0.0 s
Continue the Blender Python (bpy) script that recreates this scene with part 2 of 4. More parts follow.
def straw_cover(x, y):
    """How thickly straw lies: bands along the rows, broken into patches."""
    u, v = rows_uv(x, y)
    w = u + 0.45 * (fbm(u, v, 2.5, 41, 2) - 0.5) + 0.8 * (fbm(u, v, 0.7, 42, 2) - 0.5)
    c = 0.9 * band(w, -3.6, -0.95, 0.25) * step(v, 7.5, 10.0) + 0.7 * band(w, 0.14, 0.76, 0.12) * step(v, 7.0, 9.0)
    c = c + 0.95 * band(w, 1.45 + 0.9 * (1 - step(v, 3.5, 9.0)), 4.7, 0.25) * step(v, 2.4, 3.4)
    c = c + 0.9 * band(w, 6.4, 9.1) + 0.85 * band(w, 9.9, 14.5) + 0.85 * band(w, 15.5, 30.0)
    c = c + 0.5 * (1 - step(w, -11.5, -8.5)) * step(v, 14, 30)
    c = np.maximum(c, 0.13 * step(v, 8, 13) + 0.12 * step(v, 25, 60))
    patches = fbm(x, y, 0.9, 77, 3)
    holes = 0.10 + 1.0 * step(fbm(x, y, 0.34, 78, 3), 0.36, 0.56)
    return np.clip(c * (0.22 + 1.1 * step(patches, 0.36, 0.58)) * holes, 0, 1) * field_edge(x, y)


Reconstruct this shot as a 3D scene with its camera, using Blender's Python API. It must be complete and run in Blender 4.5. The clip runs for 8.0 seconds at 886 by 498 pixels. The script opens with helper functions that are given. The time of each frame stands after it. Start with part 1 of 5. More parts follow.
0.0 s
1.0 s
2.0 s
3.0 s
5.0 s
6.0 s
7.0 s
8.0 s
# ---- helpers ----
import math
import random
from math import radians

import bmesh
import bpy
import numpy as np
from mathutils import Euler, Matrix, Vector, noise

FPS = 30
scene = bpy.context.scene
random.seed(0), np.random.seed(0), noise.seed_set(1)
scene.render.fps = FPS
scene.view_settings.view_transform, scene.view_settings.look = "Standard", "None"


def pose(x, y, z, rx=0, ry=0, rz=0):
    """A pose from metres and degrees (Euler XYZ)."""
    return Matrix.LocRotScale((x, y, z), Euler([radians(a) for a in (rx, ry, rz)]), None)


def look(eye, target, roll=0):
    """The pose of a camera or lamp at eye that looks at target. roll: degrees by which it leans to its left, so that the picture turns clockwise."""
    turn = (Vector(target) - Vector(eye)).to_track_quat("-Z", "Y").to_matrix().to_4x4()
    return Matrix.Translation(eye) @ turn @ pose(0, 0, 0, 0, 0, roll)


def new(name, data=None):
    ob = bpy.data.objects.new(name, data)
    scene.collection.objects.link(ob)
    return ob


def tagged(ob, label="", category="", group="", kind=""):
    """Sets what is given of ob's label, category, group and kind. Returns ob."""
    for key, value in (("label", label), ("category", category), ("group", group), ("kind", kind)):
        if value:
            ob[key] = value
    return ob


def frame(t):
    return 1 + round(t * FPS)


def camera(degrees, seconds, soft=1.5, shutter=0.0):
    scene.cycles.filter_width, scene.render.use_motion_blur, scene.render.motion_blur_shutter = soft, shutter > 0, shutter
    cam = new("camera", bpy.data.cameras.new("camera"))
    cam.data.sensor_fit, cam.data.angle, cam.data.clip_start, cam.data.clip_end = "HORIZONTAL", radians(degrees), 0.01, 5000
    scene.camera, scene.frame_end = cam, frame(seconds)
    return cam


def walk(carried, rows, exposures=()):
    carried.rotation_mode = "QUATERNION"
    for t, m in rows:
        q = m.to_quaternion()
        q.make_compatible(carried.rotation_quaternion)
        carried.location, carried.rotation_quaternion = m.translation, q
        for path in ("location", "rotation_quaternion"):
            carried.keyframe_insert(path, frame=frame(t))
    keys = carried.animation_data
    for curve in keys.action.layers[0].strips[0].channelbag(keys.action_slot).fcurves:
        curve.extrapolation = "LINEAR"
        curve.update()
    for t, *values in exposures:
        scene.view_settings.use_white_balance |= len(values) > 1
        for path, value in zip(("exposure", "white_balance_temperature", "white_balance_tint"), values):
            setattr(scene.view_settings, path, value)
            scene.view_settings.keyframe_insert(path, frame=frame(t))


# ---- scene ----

• • •

Return all of the entries word for word.

## Written reply
0.0 s
Continue the Blender Python (bpy) script that recreates this scene with part 2 of 4. More parts follow.
def straw_cover(x, y):
    """How thickly straw lies: bands along the rows, broken into patches."""
    u, v = rows_uv(x, y)
    w = u + 0.45 * (fbm(u, v, 2.5, 41, 2) - 0.5) + 0.8 * (fbm(u, v, 0.7, 42, 2) - 0.5)
    c = 0.9 * band(w, -3.6, -0.95, 0.25) * step(v, 7.5, 10.0) + 0.7 * band(w, 0.14, 0.76, 0.12) * step(v, 7.0, 9.0)
    c = c + 0.95 * band(w, 1.45 + 0.9 * (1 - step(v, 3.5, 9.0)), 4.7, 0.25) * step(v, 2.4, 3.4)
    c = c + 0.9 * band(w, 6.4, 9.1) + 0.85 * band(w, 9.9, 14.5) + 0.85 * band(w, 15.5, 30.0)
    c = c + 0.5 * (1 - step(w, -11.5, -8.5)) * step(v, 14, 30)
    c = np.maximum(c, 0.13 * step(v, 8, 13) + 0.12 * step(v, 25, 60))
    patches = fbm(x, y, 0.9, 77, 3)
    holes = 0.10 + 1.0 * step(fbm(x, y, 0.34, 78, 3), 0.36, 0.56)
    return np.clip(c * (0.22 + 1.1 * step(patches, 0.36, 0.58)) * holes, 0, 1) * field_edge(x, y)


Reconstruct this shot as a 3D scene with its camera, using Blender's Python API. It must be complete and run in Blender 4.5. The clip runs for 8.0 seconds at 886 by 498 pixels. The script opens with helper functions that are given. The time of each frame stands after it. Start with part 1 of 5. More parts follow.
0.0 s
1.0 s
2.0 s
3.0 s
5.0 s
6.0 s
7.0 s
8.0 s
# ---- helpers ----
import math
import random
from math import radians

import bmesh
import bpy
import numpy as np
from mathutils import Euler, Matrix, Vector, noise

FPS = 30
scene = bpy.context.scene
random.seed(0), np.random.seed(0), noise.seed_set(1)
scene.render.fps = FPS
scene.view_settings.view_transform, scene.view_settings.look = "Standard", "None"


def pose(x, y, z, rx=0, ry=0, rz=0):
    """A pose from metres and degrees (Euler XYZ)."""
    return Matrix.LocRotScale((x, y, z), Euler([radians(a) for a in (rx, ry, rz)]), None)


def look(eye, target, roll=0):
    """The pose of a camera or lamp at eye that looks at target. roll: degrees by which it leans to its left, so that the picture turns clockwise."""
    turn = (Vector(target) - Vector(eye)).to_track_quat("-Z", "Y").to_matrix().to_4x4()
    return Matrix.Translation(eye) @ turn @ pose(0, 0, 0, 0, 0, roll)


def new(name, data=None):
    ob = bpy.data.objects.new(name, data)
    scene.collection.objects.link(ob)
    return ob


def tagged(ob, label="", category="", group="", kind=""):
    """Sets what is given of ob's label, category, group and kind. Returns ob."""
    for key, value in (("label", label), ("category", category), ("group", group), ("kind", kind)):
        if value:
            ob[key] = value
    return ob


def frame(t):
    return 1 + round(t * FPS)


def camera(degrees, seconds, soft=1.5, shutter=0.0):
    scene.cycles.filter_width, scene.render.use_motion_blur, scene.render.motion_blur_shutter = soft, shutter > 0, shutter
    cam = new("camera", bpy.data.cameras.new("camera"))
    cam.data.sensor_fit, cam.data.angle, cam.data.clip_start, cam.data.clip_end = "HORIZONTAL", radians(degrees), 0.01, 5000
    scene.camera, scene.frame_end = cam, frame(seconds)
    return cam


def walk(carried, rows, exposures=()):
    carried.rotation_mode = "QUATERNION"
    for t, m in rows:
        q = m.to_quaternion()
        q.make_compatible(carried.rotation_quaternion)
        carried.location, carried.rotation_quaternion = m.translation, q
        for path in ("location", "rotation_quaternion"):
            carried.keyframe_insert(path, frame=frame(t))
    keys = carried.animation_data
    for curve in keys.action.layers[0].strips[0].channelbag(keys.action_slot).fcurves:
        curve.extrapolation = "LINEAR"
        curve.update()
    for t, *values in exposures:
        scene.view_settings.use_white_balance |= len(values) > 1
        for path, value in zip(("exposure", "white_balance_temperature", "white_balance_tint"), values):
            setattr(scene.view_settings, path, value)
            scene.view_settings.keyframe_insert(path, frame=frame(t))


# ---- scene ----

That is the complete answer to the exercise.